Task objective: Reproduce every line of the listing as written, apart from the pictures.

Record list:

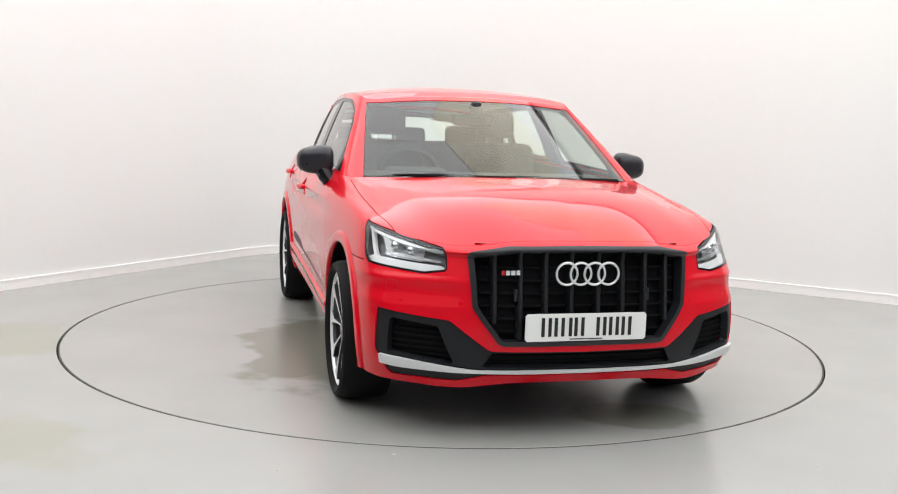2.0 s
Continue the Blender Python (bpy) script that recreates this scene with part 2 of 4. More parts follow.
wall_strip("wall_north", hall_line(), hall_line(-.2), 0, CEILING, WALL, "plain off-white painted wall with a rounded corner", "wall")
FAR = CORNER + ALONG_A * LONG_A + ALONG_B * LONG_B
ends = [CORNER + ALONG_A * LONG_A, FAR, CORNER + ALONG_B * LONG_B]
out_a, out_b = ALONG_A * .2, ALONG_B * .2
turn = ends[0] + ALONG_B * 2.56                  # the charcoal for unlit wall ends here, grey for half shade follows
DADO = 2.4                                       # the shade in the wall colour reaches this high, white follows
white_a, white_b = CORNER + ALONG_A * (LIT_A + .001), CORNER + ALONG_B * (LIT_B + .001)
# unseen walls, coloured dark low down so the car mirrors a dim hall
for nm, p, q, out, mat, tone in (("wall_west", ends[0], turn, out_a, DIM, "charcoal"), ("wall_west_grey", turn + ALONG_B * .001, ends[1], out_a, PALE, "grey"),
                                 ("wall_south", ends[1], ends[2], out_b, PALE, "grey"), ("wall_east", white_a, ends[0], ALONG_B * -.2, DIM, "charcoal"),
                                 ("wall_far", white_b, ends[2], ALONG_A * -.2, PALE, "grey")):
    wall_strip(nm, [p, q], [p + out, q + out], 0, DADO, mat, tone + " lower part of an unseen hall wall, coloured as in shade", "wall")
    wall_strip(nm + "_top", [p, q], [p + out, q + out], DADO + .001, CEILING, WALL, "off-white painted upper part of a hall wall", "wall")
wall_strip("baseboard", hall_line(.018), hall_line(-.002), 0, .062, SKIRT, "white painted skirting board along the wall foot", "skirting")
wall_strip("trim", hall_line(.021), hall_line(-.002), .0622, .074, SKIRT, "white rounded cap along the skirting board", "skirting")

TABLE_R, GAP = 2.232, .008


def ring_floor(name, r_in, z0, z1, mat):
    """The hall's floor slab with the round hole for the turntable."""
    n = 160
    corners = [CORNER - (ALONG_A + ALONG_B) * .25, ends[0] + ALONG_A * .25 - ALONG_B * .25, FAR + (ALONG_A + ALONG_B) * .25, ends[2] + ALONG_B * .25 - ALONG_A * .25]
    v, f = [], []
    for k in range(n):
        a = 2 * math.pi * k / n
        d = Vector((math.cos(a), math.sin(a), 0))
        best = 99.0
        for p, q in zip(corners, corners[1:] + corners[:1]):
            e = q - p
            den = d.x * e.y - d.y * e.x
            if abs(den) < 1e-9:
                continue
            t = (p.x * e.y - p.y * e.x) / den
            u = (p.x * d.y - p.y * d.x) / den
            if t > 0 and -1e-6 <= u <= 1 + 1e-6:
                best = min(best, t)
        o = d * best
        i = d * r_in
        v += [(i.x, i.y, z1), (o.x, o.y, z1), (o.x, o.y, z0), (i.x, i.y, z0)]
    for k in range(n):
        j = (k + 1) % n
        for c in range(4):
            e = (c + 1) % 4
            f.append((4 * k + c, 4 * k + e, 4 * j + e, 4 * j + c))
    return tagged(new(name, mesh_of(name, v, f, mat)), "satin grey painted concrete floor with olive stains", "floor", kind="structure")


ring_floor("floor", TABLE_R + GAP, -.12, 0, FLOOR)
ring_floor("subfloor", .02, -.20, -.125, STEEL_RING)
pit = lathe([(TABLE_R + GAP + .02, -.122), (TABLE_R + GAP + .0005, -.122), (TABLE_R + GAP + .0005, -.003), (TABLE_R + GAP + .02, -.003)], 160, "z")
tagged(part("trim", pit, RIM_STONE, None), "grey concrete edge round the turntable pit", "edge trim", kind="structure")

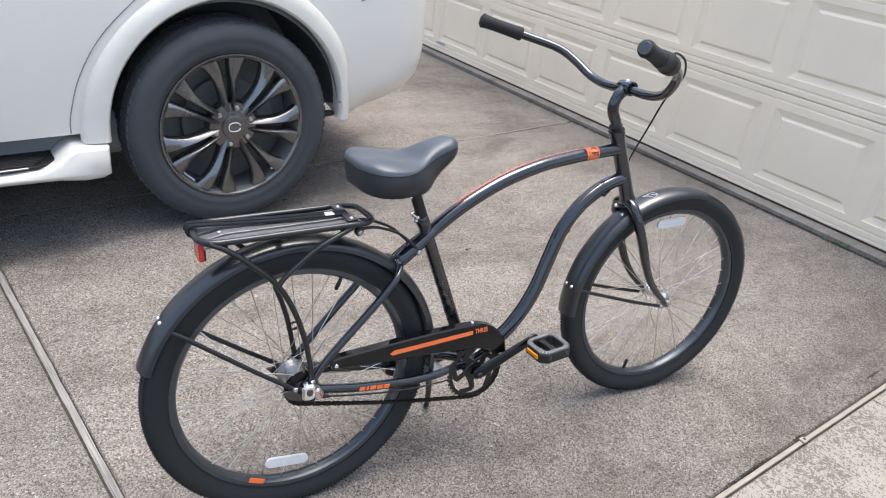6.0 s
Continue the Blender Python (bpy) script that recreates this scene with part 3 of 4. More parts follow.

Exercise output:
2.0 s
Continue the Blender Python (bpy) script that recreates this scene with part 2 of 4. More parts follow.
wall_strip("wall_north", hall_line(), hall_line(-.2), 0, CEILING, WALL, "plain off-white painted wall with a rounded corner", "wall")
FAR = CORNER + ALONG_A * LONG_A + ALONG_B * LONG_B
ends = [CORNER + ALONG_A * LONG_A, FAR, CORNER + ALONG_B * LONG_B]
out_a, out_b = ALONG_A * .2, ALONG_B * .2
turn = ends[0] + ALONG_B * 2.56                  # the charcoal for unlit wall ends here, grey for half shade follows
DADO = 2.4                                       # the shade in the wall colour reaches this high, white follows
white_a, white_b = CORNER + ALONG_A * (LIT_A + .001), CORNER + ALONG_B * (LIT_B + .001)
# unseen walls, coloured dark low down so the car mirrors a dim hall
for nm, p, q, out, mat, tone in (("wall_west", ends[0], turn, out_a, DIM, "charcoal"), ("wall_west_grey", turn + ALONG_B * .001, ends[1], out_a, PALE, "grey"),
                                 ("wall_south", ends[1], ends[2], out_b, PALE, "grey"), ("wall_east", white_a, ends[0], ALONG_B * -.2, DIM, "charcoal"),
                                 ("wall_far", white_b, ends[2], ALONG_A * -.2, PALE, "grey")):
    wall_strip(nm, [p, q], [p + out, q + out], 0, DADO, mat, tone + " lower part of an unseen hall wall, coloured as in shade", "wall")
    wall_strip(nm + "_top", [p, q], [p + out, q + out], DADO + .001, CEILING, WALL, "off-white painted upper part of a hall wall", "wall")
wall_strip("baseboard", hall_line(.018), hall_line(-.002), 0, .062, SKIRT, "white painted skirting board along the wall foot", "skirting")
wall_strip("trim", hall_line(.021), hall_line(-.002), .0622, .074, SKIRT, "white rounded cap along the skirting board", "skirting")

TABLE_R, GAP = 2.232, .008


def ring_floor(name, r_in, z0, z1, mat):
    """The hall's floor slab with the round hole for the turntable."""
    n = 160
    corners = [CORNER - (ALONG_A + ALONG_B) * .25, ends[0] + ALONG_A * .25 - ALONG_B * .25, FAR + (ALONG_A + ALONG_B) * .25, ends[2] + ALONG_B * .25 - ALONG_A * .25]
    v, f = [], []
    for k in range(n):
        a = 2 * math.pi * k / n
        d = Vector((math.cos(a), math.sin(a), 0))
        best = 99.0
        for p, q in zip(corners, corners[1:] + corners[:1]):
            e = q - p
            den = d.x * e.y - d.y * e.x
            if abs(den) < 1e-9:
                continue
            t = (p.x * e.y - p.y * e.x) / den
            u = (p.x * d.y - p.y * d.x) / den
            if t > 0 and -1e-6 <= u <= 1 + 1e-6:
                best = min(best, t)
        o = d * best
        i = d * r_in
        v += [(i.x, i.y, z1), (o.x, o.y, z1), (o.x, o.y, z0), (i.x, i.y, z0)]
    for k in range(n):
        j = (k + 1) % n
        for c in range(4):
            e = (c + 1) % 4
            f.append((4 * k + c, 4 * k + e, 4 * j + e, 4 * j + c))
    return tagged(new(name, mesh_of(name, v, f, mat)), "satin grey painted concrete floor with olive stains", "floor", kind="structure")


ring_floor("floor", TABLE_R + GAP, -.12, 0, FLOOR)
ring_floor("subfloor", .02, -.20, -.125, STEEL_RING)
pit = lathe([(TABLE_R + GAP + .02, -.122), (TABLE_R + GAP + .0005, -.122), (TABLE_R + GAP + .0005, -.003), (TABLE_R + GAP + .02, -.003)], 160, "z")
tagged(part("trim", pit, RIM_STONE, None), "grey concrete edge round the turntable pit", "edge trim", kind="structure")

6.0 s
Continue the Blender Python (bpy) script that recreates this scene with part 3 of 4. More parts follow.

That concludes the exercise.